The court held that by the terms of the policy, the party desiring to be insured upon any particular shipment of merchandise was bound to present to the company an invoice of the goods, (this had been provided for in the policy,) and pay or secure the premium; that the party was not bound to report any shipment except at his election, nor could the company demand premium on the same, unless presented for insurance; and that, on a policy of the class before the court, there must necessarily exist as many contracts of insurance as there are endorsements on the policy of separate shipments.

We have examined this case more at large, from the novelty of the questions involved, as they do not seem to have been the subject of consideration by the courts or text-writers, than from any difficulty we have felt in the view to be taken of them; and from the examination we have given to the peculiar features of the policy, we entertain no doubt but that the changes made, and which have been particularly referred to, will be found in practice beneficial both to the insured and insurer.

The only defect, perhaps, existing, is the want of a provision for the case, which may happen, where the declaration or report of the ship is not made until the loss is known — that is, where the ship and the loss are reported together.

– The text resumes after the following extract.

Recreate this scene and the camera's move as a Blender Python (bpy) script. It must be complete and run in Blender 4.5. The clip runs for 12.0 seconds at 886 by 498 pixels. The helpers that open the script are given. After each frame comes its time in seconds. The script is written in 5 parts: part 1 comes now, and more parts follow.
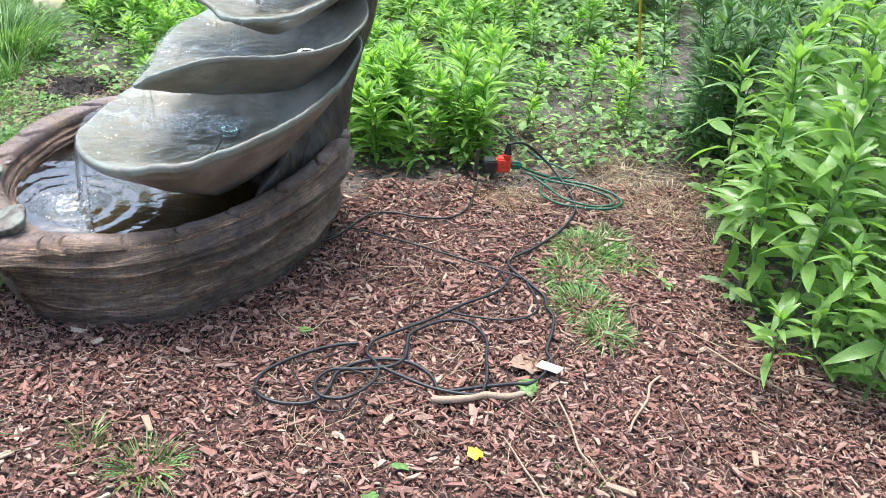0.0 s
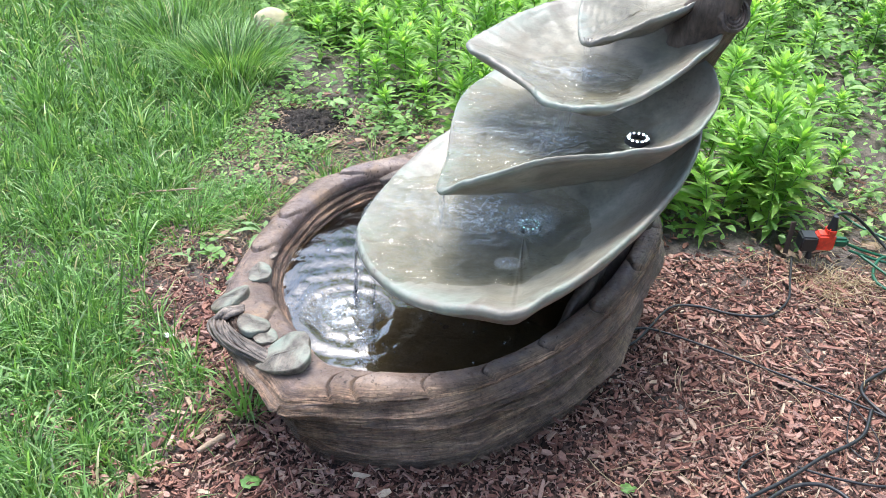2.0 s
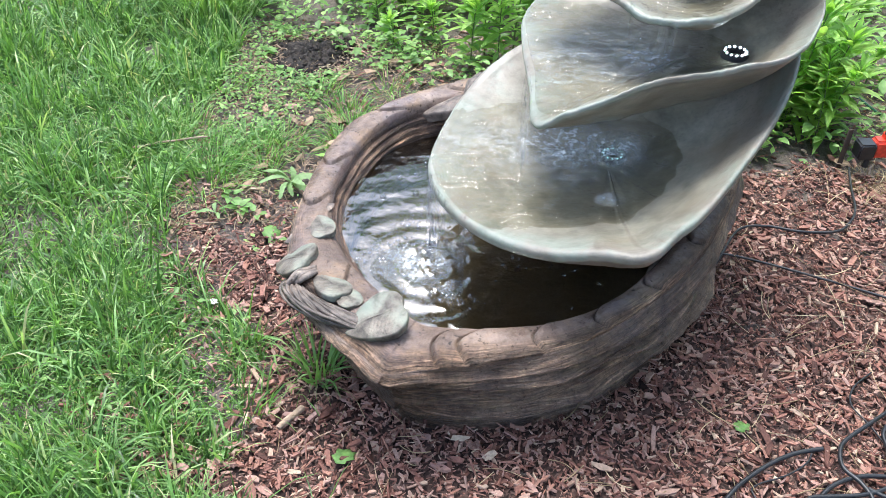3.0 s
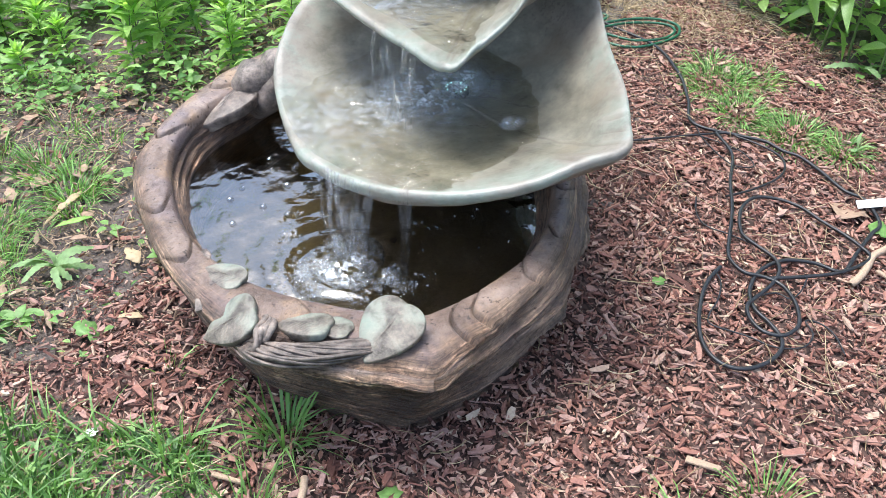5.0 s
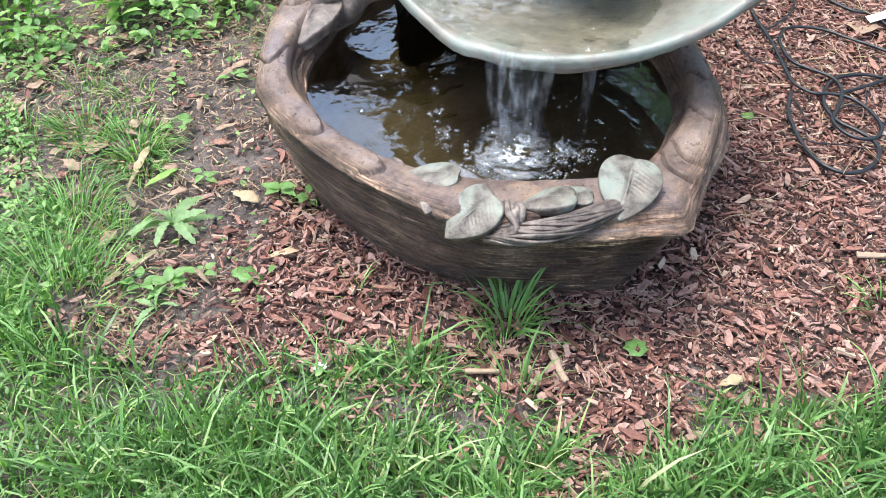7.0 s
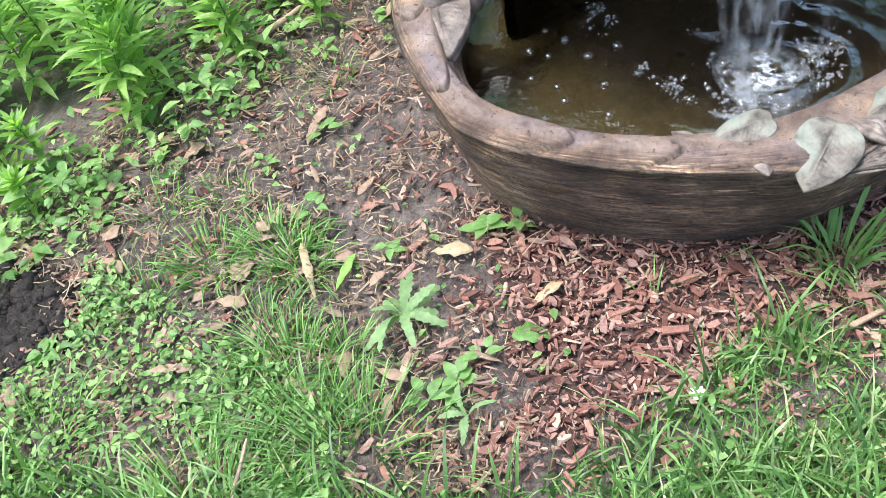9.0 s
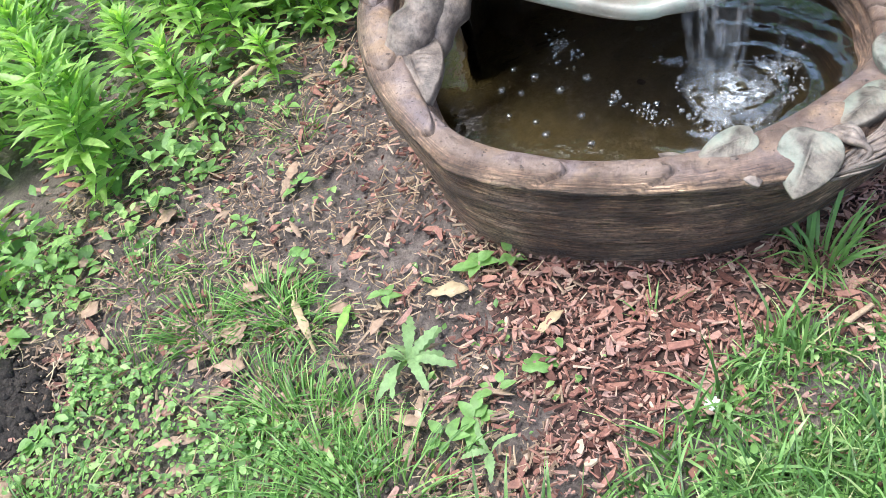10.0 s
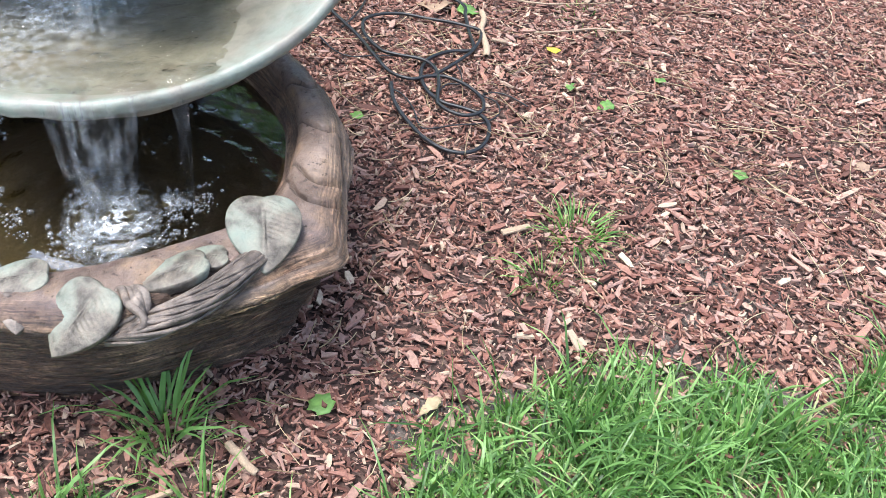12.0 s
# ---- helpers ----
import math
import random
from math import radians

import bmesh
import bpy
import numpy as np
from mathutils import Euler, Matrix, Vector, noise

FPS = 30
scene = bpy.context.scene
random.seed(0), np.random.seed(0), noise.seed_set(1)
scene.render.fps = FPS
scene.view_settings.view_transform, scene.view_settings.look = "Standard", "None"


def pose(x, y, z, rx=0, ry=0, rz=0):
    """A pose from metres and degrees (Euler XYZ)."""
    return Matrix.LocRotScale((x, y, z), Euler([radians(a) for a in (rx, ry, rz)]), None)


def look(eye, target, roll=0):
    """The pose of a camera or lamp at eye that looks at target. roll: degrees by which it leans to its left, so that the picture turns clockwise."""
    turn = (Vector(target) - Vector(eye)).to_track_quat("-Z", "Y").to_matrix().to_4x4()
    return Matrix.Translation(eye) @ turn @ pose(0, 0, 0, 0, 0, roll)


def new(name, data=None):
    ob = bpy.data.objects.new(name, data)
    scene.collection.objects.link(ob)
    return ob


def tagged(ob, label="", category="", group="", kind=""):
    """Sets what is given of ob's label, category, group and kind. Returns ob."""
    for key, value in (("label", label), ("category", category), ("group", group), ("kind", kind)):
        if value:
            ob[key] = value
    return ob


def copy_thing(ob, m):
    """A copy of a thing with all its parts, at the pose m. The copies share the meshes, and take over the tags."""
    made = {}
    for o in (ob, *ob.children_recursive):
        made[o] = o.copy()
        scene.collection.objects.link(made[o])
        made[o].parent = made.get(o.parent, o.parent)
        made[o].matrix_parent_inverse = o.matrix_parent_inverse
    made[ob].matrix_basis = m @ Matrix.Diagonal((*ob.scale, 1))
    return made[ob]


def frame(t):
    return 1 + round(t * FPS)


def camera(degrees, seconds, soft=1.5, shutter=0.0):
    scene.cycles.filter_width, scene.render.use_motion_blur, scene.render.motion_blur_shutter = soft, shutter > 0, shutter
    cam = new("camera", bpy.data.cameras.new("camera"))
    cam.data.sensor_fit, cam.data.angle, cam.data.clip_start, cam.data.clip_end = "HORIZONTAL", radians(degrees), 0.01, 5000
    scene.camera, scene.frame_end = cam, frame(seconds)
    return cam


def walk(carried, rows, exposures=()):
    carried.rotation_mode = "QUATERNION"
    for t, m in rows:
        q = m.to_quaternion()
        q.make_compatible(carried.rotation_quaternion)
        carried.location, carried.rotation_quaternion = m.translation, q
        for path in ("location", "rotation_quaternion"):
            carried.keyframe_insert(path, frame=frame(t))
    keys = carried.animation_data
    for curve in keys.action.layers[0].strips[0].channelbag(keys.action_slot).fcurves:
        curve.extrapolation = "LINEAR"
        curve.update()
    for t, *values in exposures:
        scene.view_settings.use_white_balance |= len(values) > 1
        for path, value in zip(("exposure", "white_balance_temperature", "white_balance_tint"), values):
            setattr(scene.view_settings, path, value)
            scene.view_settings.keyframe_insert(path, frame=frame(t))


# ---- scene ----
cam = camera(54.5, 12.0, soft=0.8)
PATH = [
    (0, (0.202, -0.076, 1.467), (0.097, 1.642, 0.448), 5.5),
    (0.5, (0.14, 0.121, 1.456), (-0.186, 1.735, 0.321), 3.1),
    (1, (0.044, 0.336, 1.522), (-0.603, 1.897, 0.452), -2.1),
    (1.5, (-0.093, 0.453, 1.539), (-0.722, 2.002, 0.441), -1.8),
    (2, (-0.362, 0.46, 1.542), (-0.782, 2.062, 0.421), 1.5),
    (2.5, (-0.576, 0.46, 1.525), (-0.917, 2.068, 0.386), 2.5),
    (3, (-0.71, 0.554, 1.472), (-0.971, 2.083, 0.21), 0.3),
    (3.5, (-0.873, 0.605, 1.433), (-0.874, 2.108, 0.114), -0.5),
    (3.7, (-0.965, 0.605, 1.425), (-0.827, 2.094, 0.098), -0.5),
    (5.3, (-1.641, 0.804, 1.358), (-0.77, 2.087, 0.094), 1.8),
    (5.5, (-1.758, 0.801, 1.368), (-0.835, 2.055, 0.113), 1.9),
    (6, (-1.921, 0.883, 1.315), (-0.949, 2.054, 0.017), 2.4),
    (6.5, (-2.019, 1.02, 1.303), (-1.015, 2.078, -0.065), 1.9),
    (6.7, (-2.053, 1.071, 1.305), (-1.032, 2.096, -0.075), 1.4),
    (8.3, (-2.235, 1.663, 1.207), (-1.2, 2.506, -0.282), -10.9),
    (8.5, (-2.24, 1.726, 1.227), (-1.195, 2.55, -0.265), -12.6),
    (9, (-2.267, 1.927, 1.249), (-1.147, 2.652, -0.241), -16.4),
    (9.5, (-2.311, 2.07, 1.293), (-1.113, 2.728, -0.167), -18.6),
    (10, (-2.318, 2.042, 1.275), (-1.068, 2.618, -0.176), -16.1),
    (10.5, (-2.299, 1.895, 1.231), (-1.053, 2.406, -0.247), -11.2),
    (11, (-2.224, 1.665, 1.211), (-0.994, 2.128, -0.297), -5.2),
    (11.5, (-2.116, 1.479, 1.197), (-0.83, 1.854, -0.287), 1.8),
    (12, (-1.916, 1.297, 1.184), (-0.463, 1.555, -0.166), 7.3),
]
walk(cam, [(t, look(eye, target, roll)) for t, eye, target, roll in PATH])

# ---- world, sun, exposure ----
world = bpy.data.worlds.new("sky")
scene.world = world
world.use_nodes = True
wn = world.node_tree
sky = wn.nodes.new("ShaderNodeTexSky")
sky.sky_type = 'NISHITA'
sky.sun_disc = False
sky.sun_elevation = radians(73.8)
sky.sun_rotation = radians(-31.0)
sky.air_density, sky.dust_density, sky.ozone_density = 1.0, 3.5, 1.0
haze = wn.nodes.new("ShaderNodeHueSaturation")
haze.inputs["Saturation"].default_value = 0.95
wn.links.new(sky.outputs[0], haze.inputs["Color"])
wn.links.new(haze.outputs[0], wn.nodes["Background"].inputs[0])
wn.nodes["Background"].inputs[1].default_value = 0.128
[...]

According to the old form of the policy, the full premium being ascertained and fixed at the date of it, it is well settled that, though the declaration is not made till the loss is known, if made with due diligence after advices of the ship, the underwriter is liable. There may be some difficulty in applying that rule to the class of policies before us. It was rejected in the case of Dounville v. the Sun Insurance Company, above referred to.

*412 Upon the whole, after the best consideration we have been able to give to the case, we are satisfied the ruling of the court below was erroneous, and the judgment must be reversed, and a venire de novo.

Mr. Justice CLIFFORD dissented.

For his dissenting opinion, see the succeeding case of the Sun Mutual Insurance Company against Wright — a case similar to the present one.